Exercise. Reproduce every line of the material below, but drop the pictures.

Recorded information.
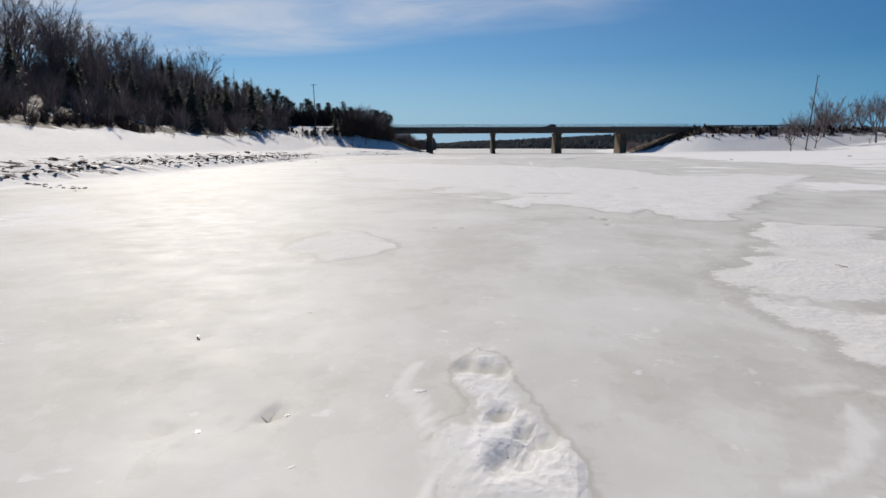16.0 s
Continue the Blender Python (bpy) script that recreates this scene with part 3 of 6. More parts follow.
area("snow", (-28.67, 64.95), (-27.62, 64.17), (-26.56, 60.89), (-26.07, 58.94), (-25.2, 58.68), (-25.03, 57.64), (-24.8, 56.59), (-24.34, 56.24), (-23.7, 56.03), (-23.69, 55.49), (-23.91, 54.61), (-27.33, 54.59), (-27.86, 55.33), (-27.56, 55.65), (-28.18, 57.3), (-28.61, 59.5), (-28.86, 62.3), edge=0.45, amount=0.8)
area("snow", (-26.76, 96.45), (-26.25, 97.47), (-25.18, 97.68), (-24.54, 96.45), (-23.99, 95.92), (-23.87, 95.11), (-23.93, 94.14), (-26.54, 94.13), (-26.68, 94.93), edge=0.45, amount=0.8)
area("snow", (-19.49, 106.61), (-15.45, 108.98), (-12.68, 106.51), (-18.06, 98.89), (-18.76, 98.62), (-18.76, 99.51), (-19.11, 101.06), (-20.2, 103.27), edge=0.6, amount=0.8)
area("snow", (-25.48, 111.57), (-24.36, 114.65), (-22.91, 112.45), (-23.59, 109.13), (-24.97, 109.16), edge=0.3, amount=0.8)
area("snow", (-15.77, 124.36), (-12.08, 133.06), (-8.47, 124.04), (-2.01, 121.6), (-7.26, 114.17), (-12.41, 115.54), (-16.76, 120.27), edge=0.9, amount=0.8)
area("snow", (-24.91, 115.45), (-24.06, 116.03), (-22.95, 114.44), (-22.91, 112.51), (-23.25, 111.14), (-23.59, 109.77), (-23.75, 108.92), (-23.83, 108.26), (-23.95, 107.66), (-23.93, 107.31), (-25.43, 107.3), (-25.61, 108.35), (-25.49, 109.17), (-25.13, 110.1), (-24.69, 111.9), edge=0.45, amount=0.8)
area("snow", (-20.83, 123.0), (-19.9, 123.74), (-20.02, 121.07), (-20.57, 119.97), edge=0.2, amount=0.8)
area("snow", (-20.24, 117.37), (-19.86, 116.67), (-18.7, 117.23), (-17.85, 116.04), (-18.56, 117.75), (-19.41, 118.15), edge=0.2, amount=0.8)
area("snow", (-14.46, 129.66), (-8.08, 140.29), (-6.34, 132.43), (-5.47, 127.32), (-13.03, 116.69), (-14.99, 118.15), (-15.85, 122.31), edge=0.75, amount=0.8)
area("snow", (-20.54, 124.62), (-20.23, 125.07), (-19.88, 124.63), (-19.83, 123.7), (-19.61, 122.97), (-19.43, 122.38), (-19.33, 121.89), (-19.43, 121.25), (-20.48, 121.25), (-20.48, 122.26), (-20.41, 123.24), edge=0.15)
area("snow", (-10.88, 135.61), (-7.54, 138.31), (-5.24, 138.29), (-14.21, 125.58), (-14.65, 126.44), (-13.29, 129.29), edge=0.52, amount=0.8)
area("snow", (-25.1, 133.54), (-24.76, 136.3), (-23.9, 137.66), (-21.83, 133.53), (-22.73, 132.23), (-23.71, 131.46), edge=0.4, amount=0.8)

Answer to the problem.
16.0 s
Continue the Blender Python (bpy) script that recreates this scene with part 3 of 6. More parts follow.
area("snow", (-28.67, 64.95), (-27.62, 64.17), (-26.56, 60.89), (-26.07, 58.94), (-25.2, 58.68), (-25.03, 57.64), (-24.8, 56.59), (-24.34, 56.24), (-23.7, 56.03), (-23.69, 55.49), (-23.91, 54.61), (-27.33, 54.59), (-27.86, 55.33), (-27.56, 55.65), (-28.18, 57.3), (-28.61, 59.5), (-28.86, 62.3), edge=0.45, amount=0.8)
area("snow", (-26.76, 96.45), (-26.25, 97.47), (-25.18, 97.68), (-24.54, 96.45), (-23.99, 95.92), (-23.87, 95.11), (-23.93, 94.14), (-26.54, 94.13), (-26.68, 94.93), edge=0.45, amount=0.8)
area("snow", (-19.49, 106.61), (-15.45, 108.98), (-12.68, 106.51), (-18.06, 98.89), (-18.76, 98.62), (-18.76, 99.51), (-19.11, 101.06), (-20.2, 103.27), edge=0.6, amount=0.8)
area("snow", (-25.48, 111.57), (-24.36, 114.65), (-22.91, 112.45), (-23.59, 109.13), (-24.97, 109.16), edge=0.3, amount=0.8)
area("snow", (-15.77, 124.36), (-12.08, 133.06), (-8.47, 124.04), (-2.01, 121.6), (-7.26, 114.17), (-12.41, 115.54), (-16.76, 120.27), edge=0.9, amount=0.8)
area("snow", (-24.91, 115.45), (-24.06, 116.03), (-22.95, 114.44), (-22.91, 112.51), (-23.25, 111.14), (-23.59, 109.77), (-23.75, 108.92), (-23.83, 108.26), (-23.95, 107.66), (-23.93, 107.31), (-25.43, 107.3), (-25.61, 108.35), (-25.49, 109.17), (-25.13, 110.1), (-24.69, 111.9), edge=0.45, amount=0.8)
area("snow", (-20.83, 123.0), (-19.9, 123.74), (-20.02, 121.07), (-20.57, 119.97), edge=0.2, amount=0.8)
area("snow", (-20.24, 117.37), (-19.86, 116.67), (-18.7, 117.23), (-17.85, 116.04), (-18.56, 117.75), (-19.41, 118.15), edge=0.2, amount=0.8)
area("snow", (-14.46, 129.66), (-8.08, 140.29), (-6.34, 132.43), (-5.47, 127.32), (-13.03, 116.69), (-14.99, 118.15), (-15.85, 122.31), edge=0.75, amount=0.8)
area("snow", (-20.54, 124.62), (-20.23, 125.07), (-19.88, 124.63), (-19.83, 123.7), (-19.61, 122.97), (-19.43, 122.38), (-19.33, 121.89), (-19.43, 121.25), (-20.48, 121.25), (-20.48, 122.26), (-20.41, 123.24), edge=0.15)
area("snow", (-10.88, 135.61), (-7.54, 138.31), (-5.24, 138.29), (-14.21, 125.58), (-14.65, 126.44), (-13.29, 129.29), edge=0.52, amount=0.8)
area("snow", (-25.1, 133.54), (-24.76, 136.3), (-23.9, 137.66), (-21.83, 133.53), (-22.73, 132.23), (-23.71, 131.46), edge=0.4, amount=0.8)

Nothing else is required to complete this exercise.